* **DATA ROWS**
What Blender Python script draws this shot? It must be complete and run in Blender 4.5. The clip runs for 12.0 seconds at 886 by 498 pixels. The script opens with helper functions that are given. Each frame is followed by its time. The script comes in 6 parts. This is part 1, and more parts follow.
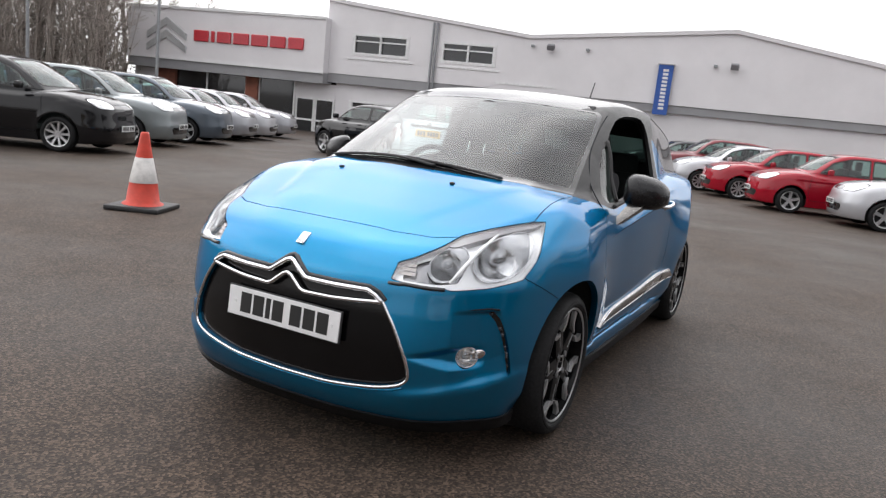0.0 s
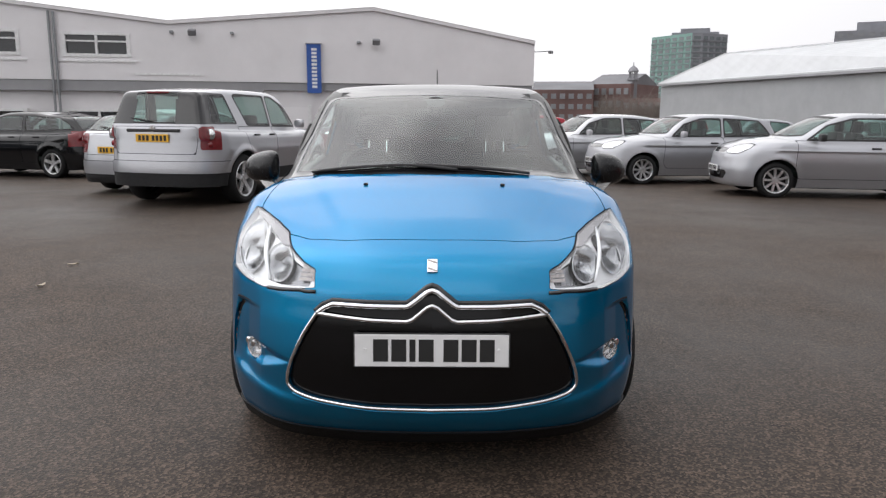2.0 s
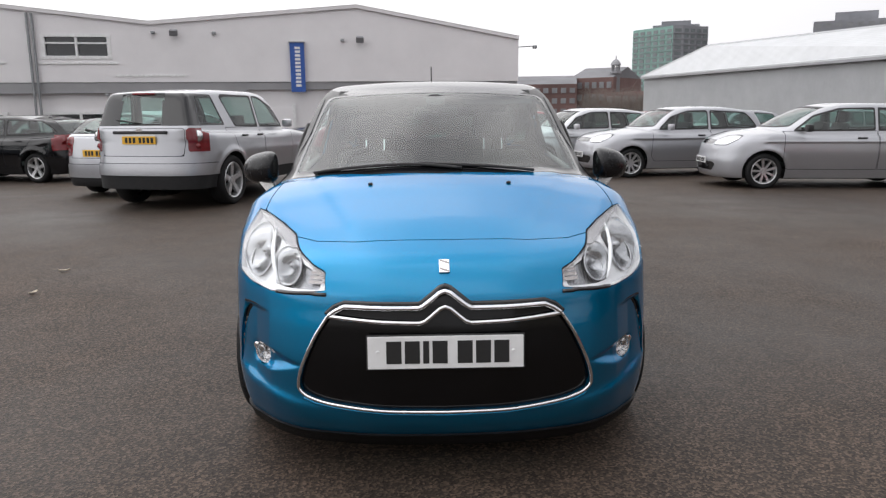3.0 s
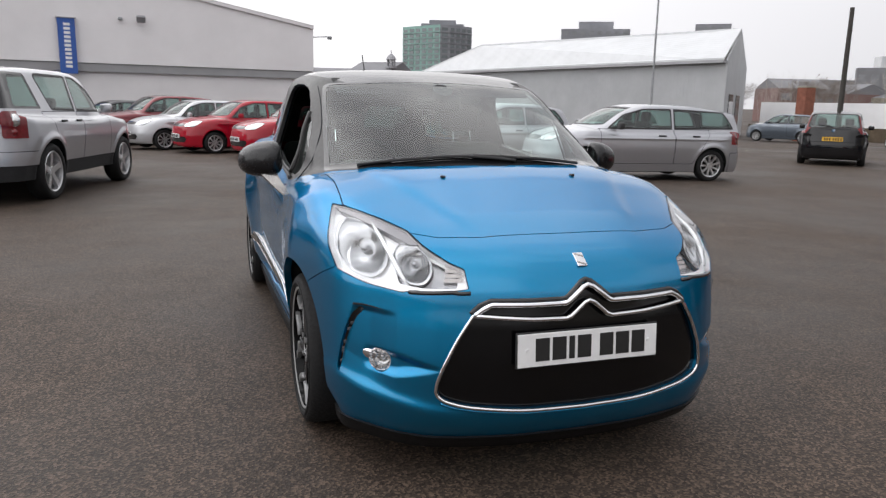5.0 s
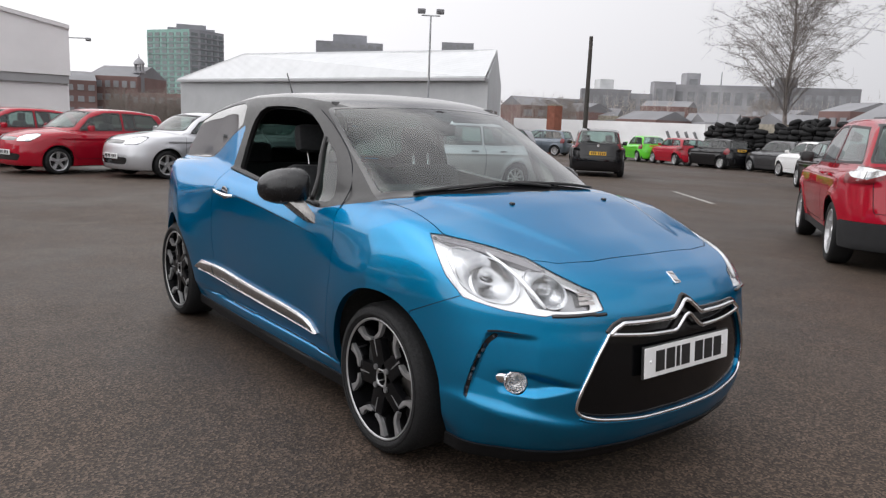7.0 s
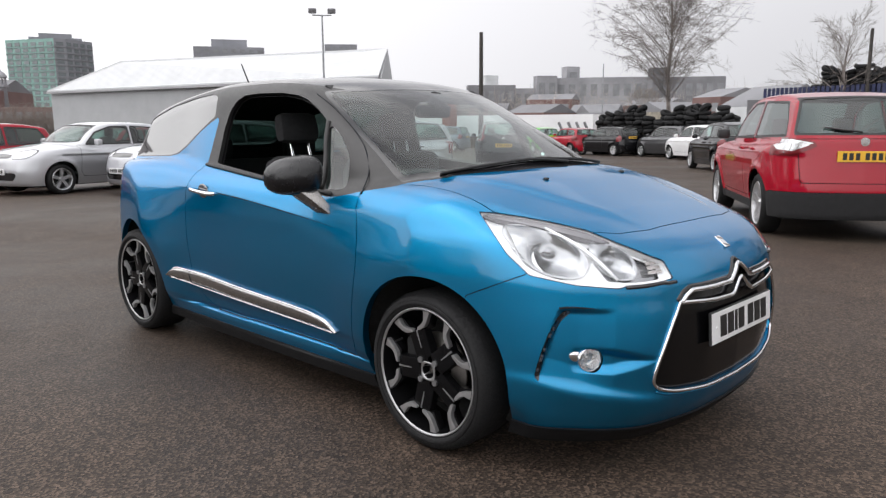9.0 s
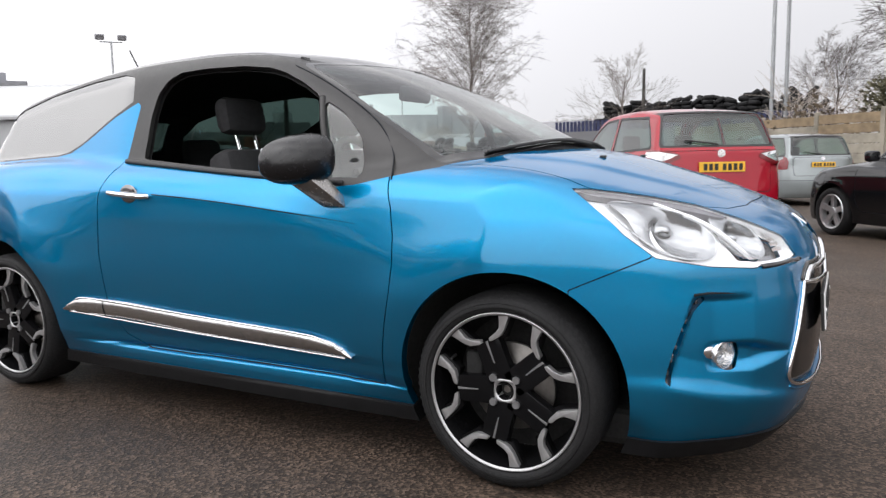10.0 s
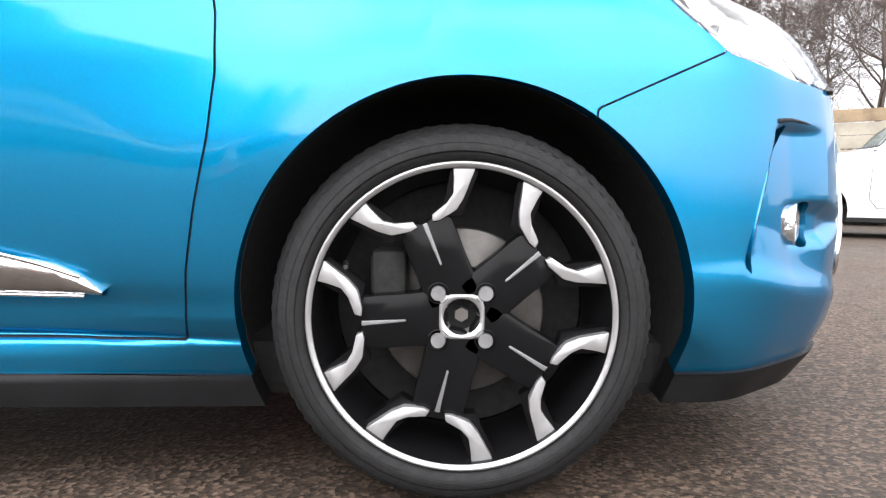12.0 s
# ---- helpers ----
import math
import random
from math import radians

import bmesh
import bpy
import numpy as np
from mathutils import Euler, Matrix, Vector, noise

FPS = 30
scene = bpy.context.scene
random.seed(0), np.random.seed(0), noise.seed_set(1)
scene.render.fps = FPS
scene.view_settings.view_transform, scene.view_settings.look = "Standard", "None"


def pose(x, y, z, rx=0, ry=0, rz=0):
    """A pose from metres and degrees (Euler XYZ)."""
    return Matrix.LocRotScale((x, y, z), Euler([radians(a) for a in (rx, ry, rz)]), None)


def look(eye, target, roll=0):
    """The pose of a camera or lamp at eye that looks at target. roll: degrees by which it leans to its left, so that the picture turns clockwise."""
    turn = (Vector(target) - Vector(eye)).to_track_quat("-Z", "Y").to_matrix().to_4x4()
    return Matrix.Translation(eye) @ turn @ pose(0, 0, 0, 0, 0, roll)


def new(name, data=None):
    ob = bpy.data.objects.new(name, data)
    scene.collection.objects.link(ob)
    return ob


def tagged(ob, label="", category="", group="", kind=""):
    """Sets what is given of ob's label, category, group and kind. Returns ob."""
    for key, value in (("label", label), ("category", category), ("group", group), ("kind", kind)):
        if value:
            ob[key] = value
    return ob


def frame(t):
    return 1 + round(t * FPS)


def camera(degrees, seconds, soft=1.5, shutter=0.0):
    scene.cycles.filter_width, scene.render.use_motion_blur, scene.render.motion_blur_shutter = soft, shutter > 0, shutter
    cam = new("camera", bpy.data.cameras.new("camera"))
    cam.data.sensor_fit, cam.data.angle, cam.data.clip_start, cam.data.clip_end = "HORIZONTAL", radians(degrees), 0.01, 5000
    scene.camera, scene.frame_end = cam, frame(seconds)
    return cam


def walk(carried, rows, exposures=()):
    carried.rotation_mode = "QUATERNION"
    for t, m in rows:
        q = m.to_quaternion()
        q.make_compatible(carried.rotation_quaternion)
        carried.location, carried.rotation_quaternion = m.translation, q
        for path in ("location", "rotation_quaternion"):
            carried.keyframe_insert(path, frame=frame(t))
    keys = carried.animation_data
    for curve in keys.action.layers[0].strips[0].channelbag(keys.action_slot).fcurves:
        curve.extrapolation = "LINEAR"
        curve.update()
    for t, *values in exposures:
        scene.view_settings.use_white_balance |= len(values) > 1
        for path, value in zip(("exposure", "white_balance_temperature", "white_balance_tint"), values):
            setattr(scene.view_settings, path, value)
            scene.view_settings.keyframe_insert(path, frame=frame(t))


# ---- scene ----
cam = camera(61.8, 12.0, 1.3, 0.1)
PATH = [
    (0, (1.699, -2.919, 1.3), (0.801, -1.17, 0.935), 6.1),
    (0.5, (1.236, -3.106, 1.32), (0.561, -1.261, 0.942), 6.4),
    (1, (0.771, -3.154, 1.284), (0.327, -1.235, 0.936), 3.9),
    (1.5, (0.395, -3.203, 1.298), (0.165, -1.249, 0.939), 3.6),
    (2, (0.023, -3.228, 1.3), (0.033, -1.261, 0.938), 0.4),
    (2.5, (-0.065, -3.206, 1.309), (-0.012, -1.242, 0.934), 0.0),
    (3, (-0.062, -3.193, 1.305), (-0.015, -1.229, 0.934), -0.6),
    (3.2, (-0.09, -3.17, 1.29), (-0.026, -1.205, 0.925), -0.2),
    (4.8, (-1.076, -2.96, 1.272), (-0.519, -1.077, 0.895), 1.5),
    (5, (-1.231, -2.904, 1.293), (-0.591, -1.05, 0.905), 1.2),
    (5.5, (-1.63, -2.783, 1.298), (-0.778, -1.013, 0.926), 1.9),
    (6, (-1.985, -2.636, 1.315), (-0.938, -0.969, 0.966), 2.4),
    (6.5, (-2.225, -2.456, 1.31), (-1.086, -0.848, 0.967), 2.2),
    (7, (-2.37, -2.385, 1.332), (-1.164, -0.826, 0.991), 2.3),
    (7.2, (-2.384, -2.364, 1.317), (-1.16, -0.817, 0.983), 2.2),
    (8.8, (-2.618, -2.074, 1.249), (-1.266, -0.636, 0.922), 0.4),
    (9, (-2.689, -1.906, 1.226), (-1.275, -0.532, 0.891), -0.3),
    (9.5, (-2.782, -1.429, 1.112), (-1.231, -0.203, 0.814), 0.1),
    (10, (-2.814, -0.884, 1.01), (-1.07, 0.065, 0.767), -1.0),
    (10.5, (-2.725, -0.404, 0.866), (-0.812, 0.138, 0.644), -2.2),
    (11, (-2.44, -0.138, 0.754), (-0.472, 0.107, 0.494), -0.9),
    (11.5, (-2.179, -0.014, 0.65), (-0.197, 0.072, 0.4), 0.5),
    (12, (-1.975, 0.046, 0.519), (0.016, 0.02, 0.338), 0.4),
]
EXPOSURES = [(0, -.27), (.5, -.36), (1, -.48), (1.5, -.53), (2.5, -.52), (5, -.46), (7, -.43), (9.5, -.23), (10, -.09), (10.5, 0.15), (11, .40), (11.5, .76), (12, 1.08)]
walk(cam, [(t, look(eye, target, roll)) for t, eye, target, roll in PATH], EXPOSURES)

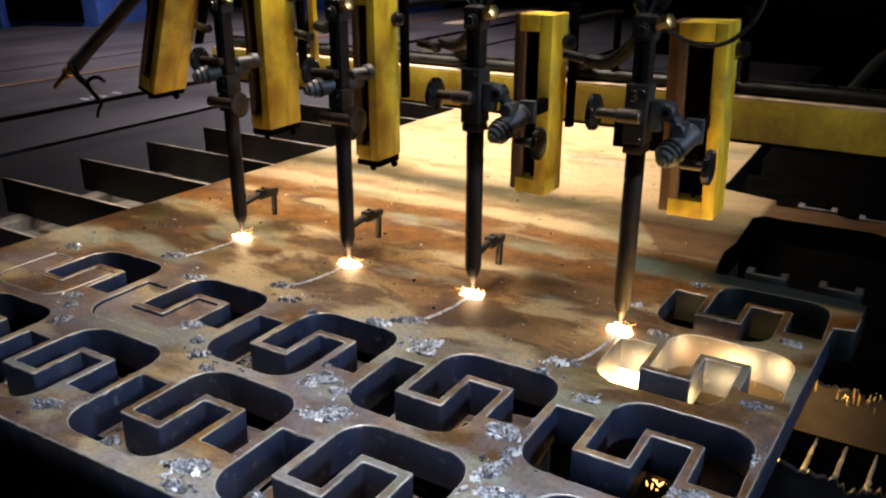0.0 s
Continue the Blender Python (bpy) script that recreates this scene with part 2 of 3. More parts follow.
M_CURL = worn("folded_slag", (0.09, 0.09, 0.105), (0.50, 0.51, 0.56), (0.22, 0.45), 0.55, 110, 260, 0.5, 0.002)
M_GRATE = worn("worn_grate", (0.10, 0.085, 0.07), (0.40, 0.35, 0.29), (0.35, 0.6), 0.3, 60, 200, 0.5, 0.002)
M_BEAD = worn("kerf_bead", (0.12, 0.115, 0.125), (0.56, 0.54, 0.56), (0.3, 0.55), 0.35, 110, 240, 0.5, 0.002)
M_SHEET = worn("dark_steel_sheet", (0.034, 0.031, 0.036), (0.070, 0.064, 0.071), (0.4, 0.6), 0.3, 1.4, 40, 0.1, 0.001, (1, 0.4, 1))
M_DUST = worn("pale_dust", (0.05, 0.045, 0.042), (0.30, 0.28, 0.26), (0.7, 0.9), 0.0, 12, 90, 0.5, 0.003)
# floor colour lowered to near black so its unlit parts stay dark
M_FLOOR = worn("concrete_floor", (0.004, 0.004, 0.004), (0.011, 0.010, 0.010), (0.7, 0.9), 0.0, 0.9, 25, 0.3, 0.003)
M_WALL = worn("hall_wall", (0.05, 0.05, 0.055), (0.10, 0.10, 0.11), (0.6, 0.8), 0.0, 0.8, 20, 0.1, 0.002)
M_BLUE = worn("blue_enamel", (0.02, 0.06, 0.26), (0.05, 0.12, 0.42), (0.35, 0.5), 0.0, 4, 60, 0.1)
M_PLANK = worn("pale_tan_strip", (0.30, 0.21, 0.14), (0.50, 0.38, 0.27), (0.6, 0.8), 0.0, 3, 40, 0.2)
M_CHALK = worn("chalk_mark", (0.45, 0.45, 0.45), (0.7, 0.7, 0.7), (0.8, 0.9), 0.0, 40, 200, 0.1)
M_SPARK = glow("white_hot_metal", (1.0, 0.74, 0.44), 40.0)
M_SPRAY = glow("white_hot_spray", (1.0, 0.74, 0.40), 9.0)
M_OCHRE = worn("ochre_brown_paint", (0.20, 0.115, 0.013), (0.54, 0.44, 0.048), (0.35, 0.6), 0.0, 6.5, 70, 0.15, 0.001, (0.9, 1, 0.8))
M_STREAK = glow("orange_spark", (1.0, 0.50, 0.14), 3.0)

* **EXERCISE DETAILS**
Of all the entries above, repeat only the lines from the line that has "for key, value" to the line that has "scene.view_settings.keyframe_insert(path, frame=frame(t))", both lines included, exactly.

* **SOLUTION**
    for key, value in (("label", label), ("category", category), ("group", group), ("kind", kind)):
        if value:
            ob[key] = value
    return ob


def frame(t):
    return 1 + round(t * FPS)


def camera(degrees, seconds, soft=1.5, shutter=0.0):
    scene.cycles.filter_width, scene.render.use_motion_blur, scene.render.motion_blur_shutter = soft, shutter > 0, shutter
    cam = new("camera", bpy.data.cameras.new("camera"))
    cam.data.sensor_fit, cam.data.angle, cam.data.clip_start, cam.data.clip_end = "HORIZONTAL", radians(degrees), 0.01, 5000
    scene.camera, scene.frame_end = cam, frame(seconds)
    return cam


def walk(carried, rows, exposures=()):
    carried.rotation_mode = "QUATERNION"
    for t, m in rows:
        q = m.to_quaternion()
        q.make_compatible(carried.rotation_quaternion)
        carried.location, carried.rotation_quaternion = m.translation, q
        for path in ("location", "rotation_quaternion"):
            carried.keyframe_insert(path, frame=frame(t))
    keys = carried.animation_data
    for curve in keys.action.layers[0].strips[0].channelbag(keys.action_slot).fcurves:
        curve.extrapolation = "LINEAR"
        curve.update()
    for t, *values in exposures:
        scene.view_settings.use_white_balance |= len(values) > 1
        for path, value in zip(("exposure", "white_balance_temperature", "white_balance_tint"), values):
            setattr(scene.view_settings, path, value)
            scene.view_settings.keyframe_insert(path, frame=frame(t))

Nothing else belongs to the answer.